4c. (5 pts) Create a calibration plot showing observed vs. predicted probabilities by decile. Comment on whether the model appears well calibrated.
brfss_logistic |>
mutate(pred_prob = fitted(mod_full),
obs_outcome = as.numeric(fmd) - 1,
decile = ntile(pred_prob, 10)) |>
group_by(decile) |>
summarise(
mean_pred = mean(pred_prob),
mean_obs = mean(obs_outcome),
.groups = "drop"
) |>
ggplot(aes(x = mean_pred, y = mean_obs)) +
geom_abline(slope = 1, intercept = 0, color = "red", linetype = "dashed") +
geom_point(size = 3, color = "steelblue") +
geom_line(color = "steelblue") +
labs(title = "Calibration Plot: Observed vs. Predicted Probability of FMD",
subtitle = "Points should fall on the dashed line for perfect calibration",
x = "Mean Predicted Probability (within decile)",
y = "Observed Proportion (within decile)") +
theme_minimal()
The model appears to be well calibrated given that the observed
proportion align closely with the predicted probabilities. There are two
instances of largers over and under prediction
4d. (10 pts) Compute and plot the ROC curve using
pROC::roc().

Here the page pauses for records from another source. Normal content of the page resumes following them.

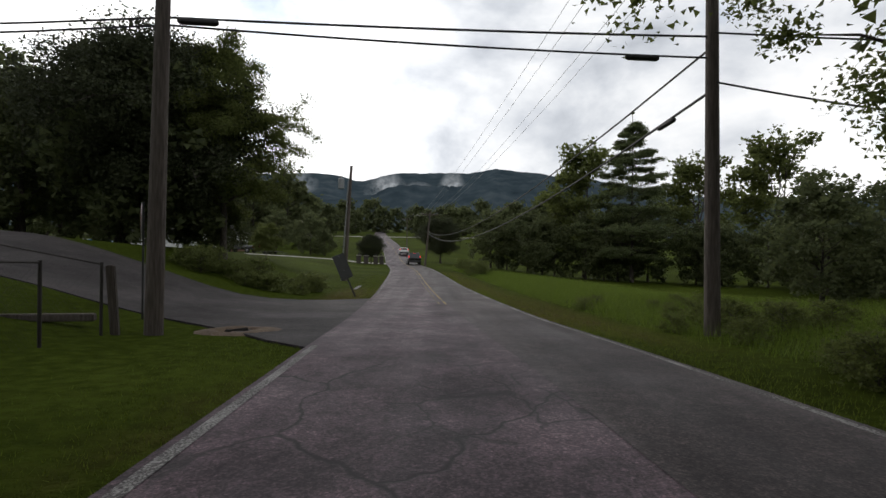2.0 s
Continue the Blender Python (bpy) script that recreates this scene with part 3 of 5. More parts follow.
def leaf_cards(rng, centres, spread, size, per, flat=0.75, needle=False):
    """Small folded leaf sprays scattered about each centre."""
    c = np.repeat(np.asarray(centres, float), per, 0)
    n = len(c)
    off = rng.normal(0, 1, (n, 3))
    off /= np.maximum(np.linalg.norm(off, axis=1, keepdims=True), 1e-6)
    off *= (rng.random((n, 1)) ** 0.7) * np.repeat(np.asarray(spread, float).reshape(-1, 1), per, 0)
    off[:, 2] *= flat
    c = c + off
    a = rng.normal(0, 1, (n, 3))
    a[:, 2] *= 0.6
    a /= np.linalg.norm(a, axis=1, keepdims=True)
    b = np.cross(a, rng.normal(0, 1, (n, 3)))
    b /= np.maximum(np.linalg.norm(b, axis=1, keepdims=True), 1e-6)
    s = size * (0.6 + 0.8 * rng.random((n, 1)))
    w = s * (0.30 if needle else 0.75)
    v = np.empty((n, 3, 3))
    v[:, 0], v[:, 1], v[:, 2] = c - a * s, c + a * s * 0.7 + b * w, c + a * s * 0.7 - b * w
    return v.reshape(-1, 3)


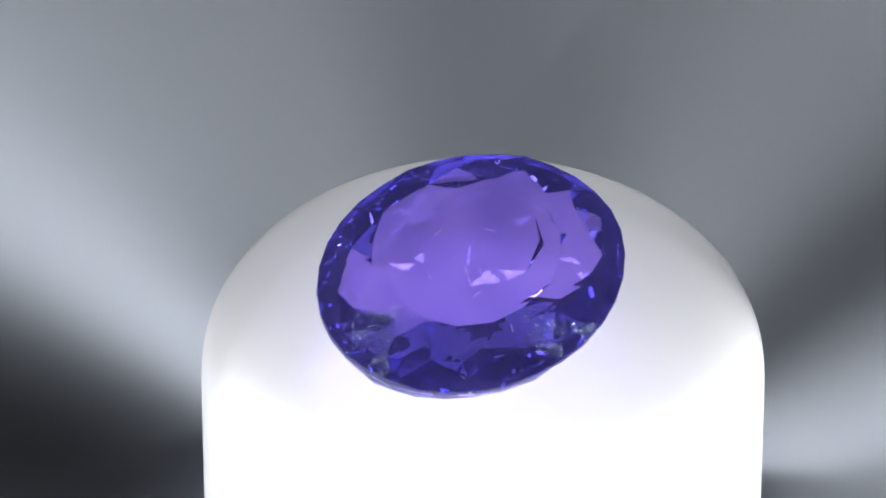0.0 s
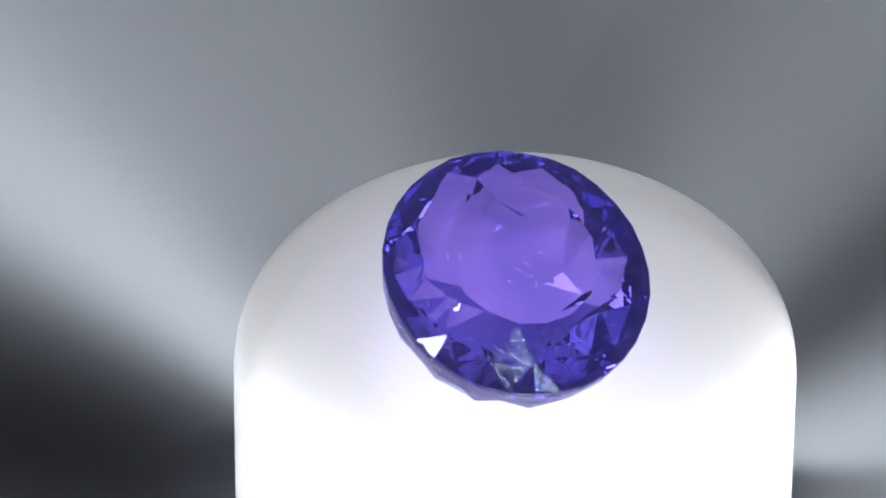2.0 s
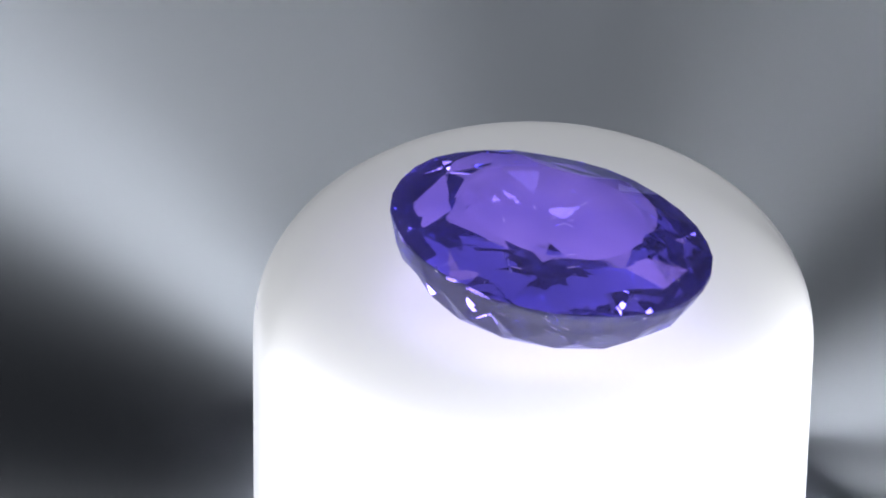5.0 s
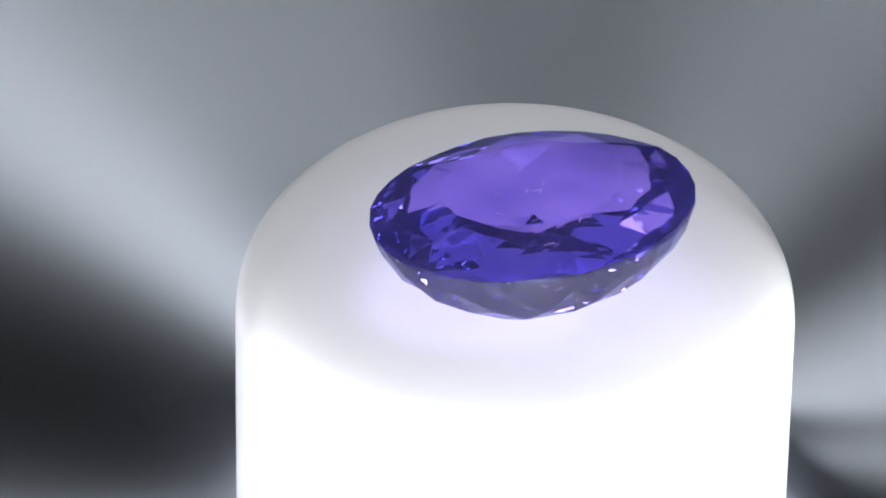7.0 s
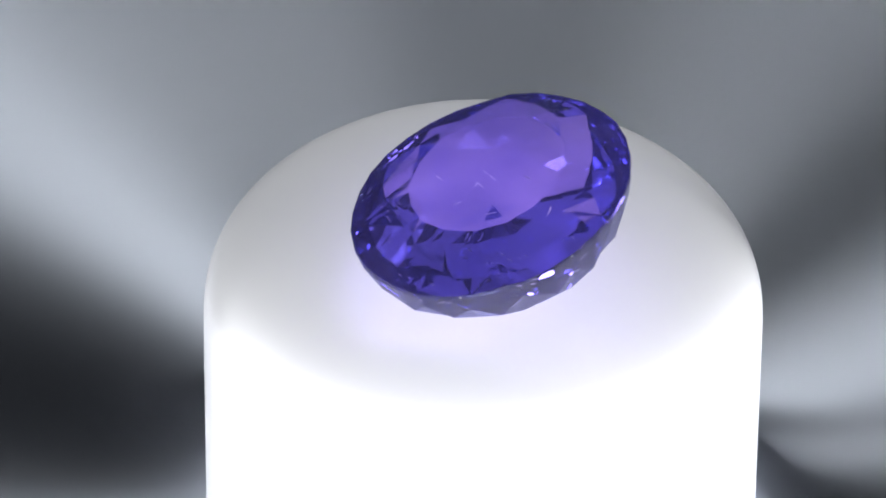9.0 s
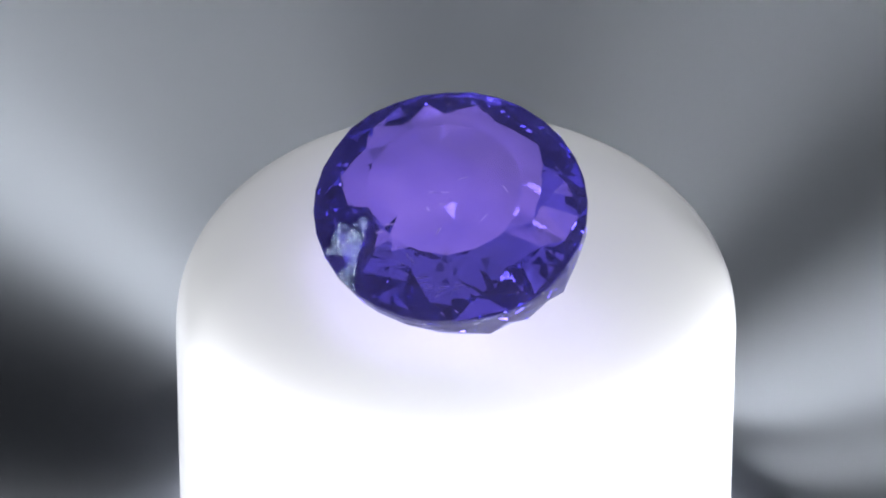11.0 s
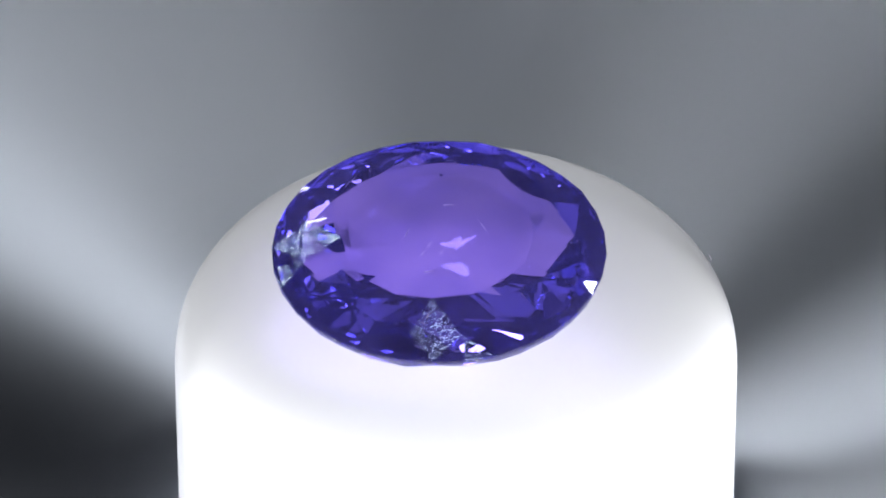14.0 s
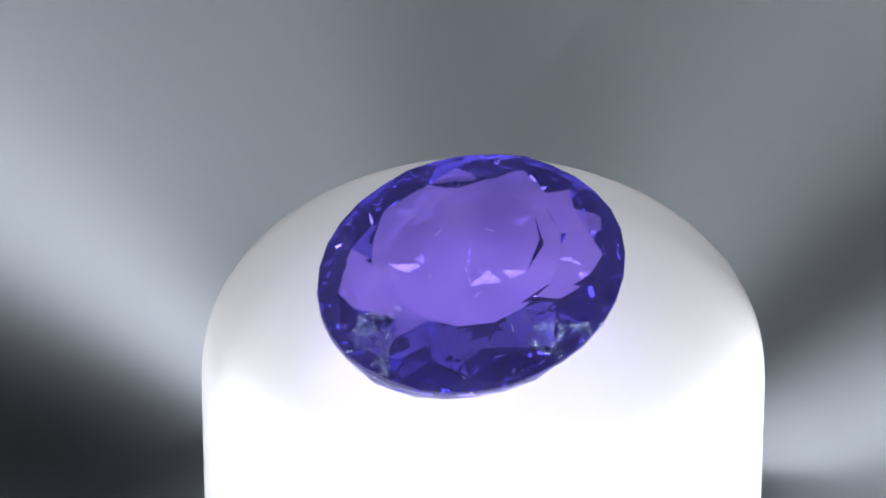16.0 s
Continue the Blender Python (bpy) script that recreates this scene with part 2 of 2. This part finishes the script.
    # tiny pale chips along the worn edge
    for k in range(8):
        ang = 18 + 44.0 * k + rng.uniform(-9, 9)
        bm = bmesh.new()
        bmesh.ops.create_icosphere(bm, subdivisions=1, radius=1.0)
        size = rng.uniform(1.0, 2.4)
        bm.transform(Matrix.Translation(oval(.996, ang, rng.uniform(-6, 2))) @ pose(0, 0, 0, 0, 0, ang + 90)
                     @ Matrix.Diagonal((size * 1.8 * U, 1.2 * U, size * 0.7 * U, 1)))
        part("edge_chip", bm, [MINERAL], thing, "tiny pale chip in the edge")
    return thing


def outward(bm):
    """Turns every facet to face away from the stone's heart."""
    heart = Vector((0, 0, -40 * U))
    bm.normal_update()
    for f in bm.faces:
        if f.normal.dot(f.calc_center_median() - heart) < 0:
            f.normal_flip()
    return bm


build_table()
plate = build_plate()
pedestal = build_pedestal()
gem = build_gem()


def motions():
    rows_plate, rows_ped, rows_gem = [], [], []
    lean = pose(0, 0, 0, PED_TILT[0], 0, 0) @ pose(0, 0, 0, 0, PED_TILT[1], 0)
    rest = pose(0, 0, 0, GEM_LEAN[0], 0, 0) @ pose(0, 0, 0, 0, GEM_LEAN[1], 0)
    steps = 64
    for k in range(steps + 1):
        t = 16.0 * k / steps
        turn = pose(0, 0, 0, 0, 0, 360 * t / PERIOD)
        top = at(*PED_AT, 0)
        play = Matrix.Translation((-5 * U * math.sin(2 * math.pi * t / PERIOD), 0, 0))
        hub = Matrix.Translation(top) @ lean
        rows_ped.append((t, play @ turn @ hub @ Matrix.Translation((0, 0, -PED_H * U))))
        rows_plate.append((t, play @ turn @ Matrix.Translation((top.x, top.y, 0))))
        stone = at(PED_AT[0] + GEM_AT[0], PED_AT[1] + GEM_AT[1], GEM_AT[2])
        rows_gem.append((t, turn @ Matrix.Translation(stone) @ rest @ pose(0, 0, 0, 0, 0, GEM_TURN)
                         @ pose(0, 0, 0, GEM_TILT[0], 0, 0) @ pose(0, 0, 0, 0, GEM_TILT[1], 0)))
    walk(plate, rows_plate)
    walk(pedestal, rows_ped)
    walk(gem, rows_gem)


motions()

Report the AUC. Based on the AUC value, how
would you describe the model’s discrimination ability (poor, acceptable,
excellent, outstanding)?
roc_obj <- roc(
response = brfss_logistic$fmd,
predictor = fitted(mod_full),
levels = c("No", "Yes"),
direction = "<"
)
auc_value <- auc(roc_obj)
ggroc(roc_obj, color = "steelblue", linewidth = 1.2) +
geom_abline(slope = 1, intercept = 1, linetype = "dashed", color = "red") +
labs(title = "ROC Curve for Frequent Mental Distress Model",
subtitle = paste0("AUC = ", round(auc_value, 3)),
x = "Specificity", y = "Sensitivity") +
theme_minimal()
The AUC is 0.717. This indicates that the model’s disrimination ability
is acceptable. —
End of Lab Activity